AM Best affirms A- rating for National Grid captive
AM Best has affirmed the financial strength rating of A- (Excellent) and the long-term issuer credit rating of “a-” of National Grid Insurance Company (NGICL), a captive insurer of National Grid (NG). The outlook of these ratings is stable.
The ratings reflect NGICL’s balance sheet strength, which AM Best assesses as very strong, as well as its adequate operating performance, neutral business profile and appropriate enterprise risk management.
NGICL’s balance sheet strength is underpinned by its risk-adjusted capitalisation at the strongest level, as measured by Best’s Capital Adequacy Ratio (BCAR). AM Best expects the captive’s BCAR scores to remain comfortably above the minimum required for the strongest assessment, reflecting its strategy to maintain sufficient capital buffers to absorb potential volatility stemming from its exposure to low frequency, high severity losses. The assessment also reflects the captive’s conservative investment portfolio, which has been derisked recently. A partially offsetting balance sheet factor is the captive’s reinsurance dependence, driven by the large policy limits needed by NG. Counterparty credit risk is mitigated partially by the strong credit quality of NGICL’s reinsurance panel.

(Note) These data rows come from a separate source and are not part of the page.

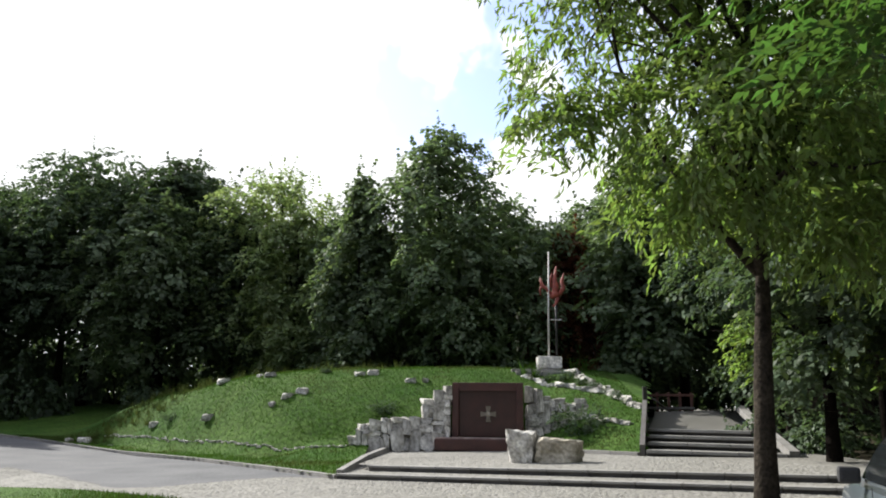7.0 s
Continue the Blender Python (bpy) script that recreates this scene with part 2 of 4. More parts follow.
M_PLATE = material("white_number_plate", (0.5, 0.5, 0.49), (0.42, 0.42, 0.41), 0.5, scale=9, fine=50, bump=0.02, spread=0.06)
M_SLAB = material("blue_grey_slab", (0.16, 0.17, 0.182), (0.12, 0.128, 0.136), 0.85, scale=1.5, fine=25, bump=0.2)
M_LANE = material("smooth_grey_paving", (0.126, 0.127, 0.13), (0.09, 0.092, 0.096), 0.9, scale=0.6, fine=22, bump=0.35, spread=0.22, spec=0.2)
M_DRAIN = material("rusty_cast_iron", (0.07, 0.06, 0.05), (0.035, 0.03, 0.026), 0.8, 0.4, scale=8, fine=40, bump=0.4)
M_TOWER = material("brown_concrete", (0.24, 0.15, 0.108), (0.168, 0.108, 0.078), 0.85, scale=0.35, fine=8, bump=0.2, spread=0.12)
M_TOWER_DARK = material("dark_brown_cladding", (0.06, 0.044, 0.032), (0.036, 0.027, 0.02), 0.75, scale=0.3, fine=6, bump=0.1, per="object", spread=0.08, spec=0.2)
M_BRICK = material("red_brick_wall", (0.28, 0.075, 0.05), (0.2, 0.05, 0.035), 0.9, scale=0.6, fine=9, bump=0.2)
M_FACADE = material("cream_facade", (0.39, 0.3588, 0.2652), (0.3432, 0.312, 0.234), 0.9, scale=0.2, fine=3, bump=0.05, spread=0.08)
M_FACADE_GREY = material("pale_grey_facade", (0.44, 0.456, 0.464), (0.368, 0.384, 0.4), 0.9, scale=0.2, fine=3, bump=0.05, spread=0.08)
M_WINDOW = material("distant_window_glass", (0.06, 0.07, 0.08), (0.04, 0.05, 0.06), 0.1, scale=0.5, fine=3, bump=0.0)
M_FRAME = material("white_window_frame", (0.75, 0.75, 0.73), (0.65, 0.65, 0.63), 0.6, scale=1, fine=10, bump=0.0)
L_OAK = leaf_material("oak_leaf", (0.145, 0.19, 0.11), (0.15, 0.22, 0.07), 0.3, 0.45)
L_DARK = leaf_material("maple_leaf_dark", (0.09, 0.124, 0.077), (0.09, 0.142, 0.045), 0.3, 0.4, 0.012)
L_BIRCH = leaf_material("birch_leaf", (0.2, 0.255, 0.12), (0.28, 0.37, 0.11), 0.3, 0.55)
L_ASH = leaf_material("ash_leaf_yellow_green", (0.14, 0.19, 0.06), (0.19, 0.29, 0.05), 0.4, 0.5)
L_ROBINIA = leaf_material("robinia_leaf", (0.055, 0.108, 0.032), (0.072, 0.15, 0.023), 0.3, 0.45)
L_CHESTNUT = leaf_material("chestnut_leaf", (0.034, 0.058, 0.019), (0.05, 0.115, 0.014), 0.3, 0.5, 0.006)
L_LINDEN = leaf_material("linden_leaf", (0.043, 0.076, 0.022), (0.068, 0.135, 0.018), 0.16, 0.45, 0.008)
L_RED = leaf_material("russet_leaf", (0.12, 0.045, 0.025), (0.14, 0.05, 0.02))


# ---- building helpers ----
def smooth(t):
    t = min(1.0, max(0.0, t))
    return t * t * (3 - 2 * t)


# front edge of the lawn: from the platform's corner away to the far left
LAWN_EDGE = [(0.9, 37.85), (-1.2, 40.6), (-5.0, 45.3), (-9.2, 49.2), (-15.6, 54.6), (-24.0, 60.5), (-36.0, 68.0)]


def edge_y(x):
    for (x0, y0), (x1, y1) in zip(LAWN_EDGE, LAWN_EDGE[1:]):
        if x1 <= x <= x0:
            return y0 + (y1 - y0) * (x - x0) / (x1 - x0)
    return 200.0


def base(x, y):
    """The ground's height: a slope down to the west that rises again far left, and higher land under the wood."""
    z = SLOPE * x if x > -8 else SLOPE * -8 + 0.030 * (-8 - x)
    z = min(z, 0.8) if x < 0 else min(z, 0.6)
    foot = 47.0 if x > -3 else (max(47.0, edge_y(x) + 2.0) if x > -36 else 72.0)
    return z + 1.35 * smooth((y - foot) / 14)


def mesh_of(name, verts, faces, mat, smooth_shade=False):
    me = bpy.data.meshes.new(name)
    me.from_pydata([tuple(v) for v in verts], [], [tuple(int(i) for i in f) for f in faces])
    me.materials.append(mat)
    if smooth_shade:
        me.polygons.foreach_set("use_smooth", [True] * len(me.polygons))
    return me


def quads_mesh(name, verts, size, mat):
    """A mesh of many loose polygons of the same number of corners, from an array of corners."""
    verts = np.asarray(verts, dtype=np.float32).reshape(-1, 3)
    n = len(verts) // size
    me = bpy.data.meshes.new(name)
    me.vertices.add(len(verts)), me.loops.add(len(verts)), me.polygons.add(n)
    me.vertices.foreach_set("co", verts.ravel())
    me.loops.foreach_set("vertex_index", np.arange(len(verts), dtype=np.int32))
    me.polygons.foreach_set("loop_start", np.arange(0, len(verts), size, dtype=np.int32))
    me.update(calc_edges=True)
    me.materials.append(mat)
    return me


def thing(name, m, label, category, group="", kind=""):
    ob = new(name)
    ob.empty_display_size = 0.2
    ob.matrix_basis = m
    return tagged(ob, label, category, group, kind)


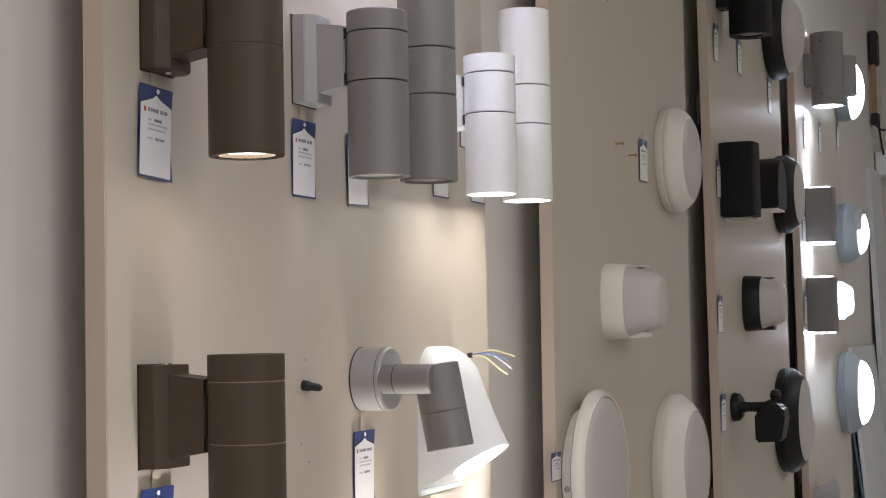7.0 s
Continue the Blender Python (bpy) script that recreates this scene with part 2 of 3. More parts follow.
for s, w, b, t, lean, shift in BOARDS:
    ob = thing("display_board", (FACE + shift, s, t), "tall beige laminated display board standing before the wall, hung with lamps", "display board", "display boards", (0, -math.degrees(math.atan2(lean, t - b)), 0))
    part("panel", box((-0.0165, 0.0008, b - t), (0, w, 0), 0.0008), BOARD, ob)
    part("edge_band", box((-0.0172, -0.0006, b - t), (-0.0004, 0.0006, 0)), EDGE, ob, "peach-beige edge band")
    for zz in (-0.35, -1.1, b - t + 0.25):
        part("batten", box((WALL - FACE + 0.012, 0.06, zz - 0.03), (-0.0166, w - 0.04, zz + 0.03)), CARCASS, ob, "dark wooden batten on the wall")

# ---------------- lamps ----------------


def screw(parent, m, r=0.0028):
    return smooth(part("screw", lathe([(0, 0.0016), (r * 0.7, 0.0014), (r, 0.0004), (r, -0.001), (0, -0.001)], m, 12), STEEL, parent))


def bracket(ob, mat, reach, w=0.046, h=0.079, d=0.0215, arm_h=0.056, arm_w=0.03, chamfer=0.0085):
    """Wall plate with chamfered upright edges and an arm that meets the tube at reach."""
    c = chamfer
    outline = [(0, -w / 2), (d - c, -w / 2), (d, -w / 2 + c), (d, w / 2 - c), (d - c, w / 2), (0, w / 2)]
    part("wall_plate", prism(outline, h, Matrix.Translation((0, 0, -h / 2)), 0.0007), mat, ob)
    part("gasket", box((-0.0004, -w / 2 - 0.0008, -h / 2 - 0.0008), (0.0012, w / 2 + 0.0008, h / 2 + 0.0008)), RUBBER, ob, "thin black gasket")
    out = [(d - 0.002, -arm_h / 2 - 0.003), (reach, -arm_h / 2 + 0.002), (reach, arm_h / 2 - 0.001), (d - 0.002, arm_h / 2 + 0.003)]
    m = Matrix(((1, 0, 0, 0), (0, 0, 1, -arm_w / 2), (0, 1, 0, 0), (0, 0, 0, 1)))
    part("arm", prism(out, arm_w, m, 0.001), mat, ob)
    for s in (-1, 1):
        part("seal", box((reach - 0.001, -arm_w / 2 + 0.001, s * arm_h * 0.36 - 0.005), (reach + 0.003, arm_w / 2 - 0.001, s * arm_h * 0.36 + 0.005)), RUBBER, ob, "black rubber seal")
        screw(ob, pose(d * 0.45, 0, s * h / 2, 0 if s > 0 else 180), 0.003)


def tube_lamp(y, off, r, z0, z1, mat, label, plate_z, grooves=(), lit_down=None, lit_up=None, group="", plate=None, cap=False, plate_mat=None, lens_ratio=0.0, ring=False, seam=None, recess=0.004):
    x = face(y, z0)
    ob = thing("wall_lamp", (x, y, plate_z), label, "wall lamp", group)
    a, b = z0 - plate_z, z1 - plate_z
    bracket(ob, plate_mat or mat, off - r * 0.93, **(plate or {}))
    levels = [a, *[g - plate_z for g in grooves], b]
    gap = 0.0002 if seam else 0.0006
    seam_r = r - (0.0004 if seam else 0.0016)
    for lo, hi in zip(levels, levels[1:]):
        lo2, hi2 = (lo if lo == a else lo + gap), (hi if hi == b else hi - gap)
        smooth(part("tube", lathe(cut_tube(r, lo2, hi2, 0.004), pose(off, 0, 0), 64), mat, ob))
    for g in levels[1:-1]:
        smooth(part("groove_ring", lathe([(r - 0.004, g - 0.003), (seam_r, g - 0.003), (seam_r, g + 0.003), (r - 0.004, g + 0.003)], pose(off, 0, 0), 48), seam or RUBBER, ob, "fine seam" if seam else "dark groove"))
    for end, lit, s in ((a, lit_down, 1), (b, lit_up, -1)):
        inset = 0.0025
        if lens_ratio and (ring or not lit):
            q = r * lens_ratio
            smooth(part("end_ring", lathe([(q, end + s * 0.001), (r - 0.0041, end + s * 0.001), (r - 0.0041, end + s * (recess + 0.002)), (q, end + s * (recess + 0.002)), (q, end + s * 0.001)], pose(off, 0, 0), 48), mat, ob))
            smooth(part("lens", lathe([(0, end + s * recess), (q - 0.0002, end + s * recess), (q - 0.0002, end + s * (recess + 0.002)), (0, end + s * (recess + 0.002))], pose(off, 0, 0), 40), lit or LENS, ob, "glowing recessed lens" if lit else "recessed lens"))
            continue
        smooth(part("lens", lathe([(0, end + s * inset), (r - 0.0041, end + s * inset), (r - 0.0041, end + s * (inset + 0.002)), (0, end + s * (inset + 0.002))], pose(off, 0, 0), 48), lit or (mat if cap else LENS), ob, "pale lens, its dim light put into the colour" if lit is PALE_LENS else "glowing lens" if lit else "end lens"))
    return ob


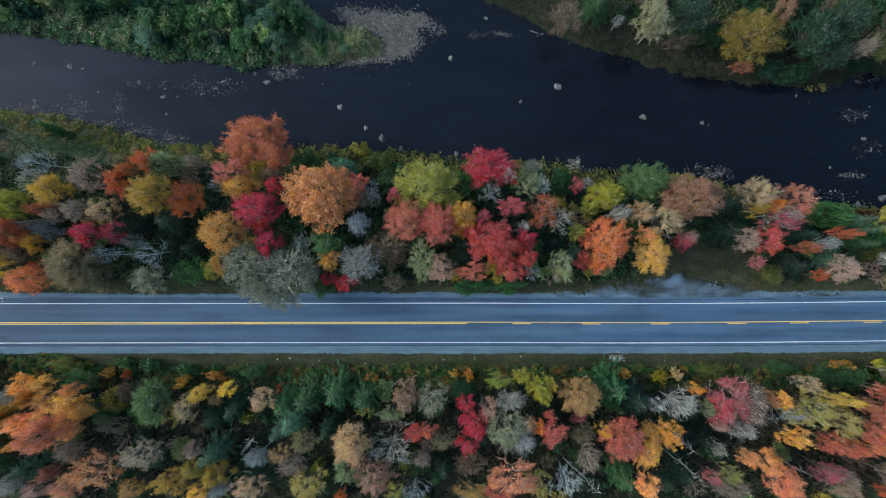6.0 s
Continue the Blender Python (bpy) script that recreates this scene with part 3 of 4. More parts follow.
maple(-8.2, 10.1, 3.2, 2.1, 10.5, "ochre")
dead(-11.9, 10.1, 1.6, 1.2, 10.0, "blue")
bare(-4.3, 12.6, 2.6, 1.1, 7.6, "tan")
dome(4.7, 8.0, 5.8, 5.3, 13.8, "peach")
maple(-5.1, 6.3, 3.7, 2.9, 12.4, "crimson")
maple(-2.6, 10.4, 1.6, 1.5, 10.5, "crimson")
maple(-4.4, 3.0, 1.4, 1.2, 10.5, "crimson")
maple(-3.6, 0.8, 2.3, 2.5, 11.6, "crimson")
dead(1.2, 1.5, 1.7, 1.6, 10.0, "ash")
bare(-6.5, -2.5, 4.4, 4.1, 12.2, "silver")
bare(-0.5, -3.8, 4.8, 4.8, 12.0, "silver")
bare(-5.5, -6.3, 3.4, 2.5, 11.0, "silver")
bare(-1.8, -7.8, 3.9, 2.1, 10.5, "silver")
bare(2.8, -3.7, 2.0, 2.1, 10.5, "silver")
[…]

NGICL has a track record of adequate operating performance, generating a five-year (2021-2025) weighted average return on equity of 6.4%. Results over the cycle have been underpinned by prudent underwriting, evidenced by a five-year (2021-2025) weighted average combined ratio of 76.8%, albeit associated with considerable volatility, as demonstrated by large losses reported on its property damage business interruption (PDBI) portfolio in 2021 and 2022. Prospectively, AM Best expects the captive’s underwriting performance to be favourable over the longer term, albeit subject to potential volatility given its high net line sizes relative to its premium base.
NGICL’s business profile assessment reflects its key role in supporting NG’s risk management strategy as its principal captive. The captive is well-integrated into the group’s overall risk management framework, providing a broad range of primarily PDBI, casualty and cyber covers to meet NG’s insurance needs.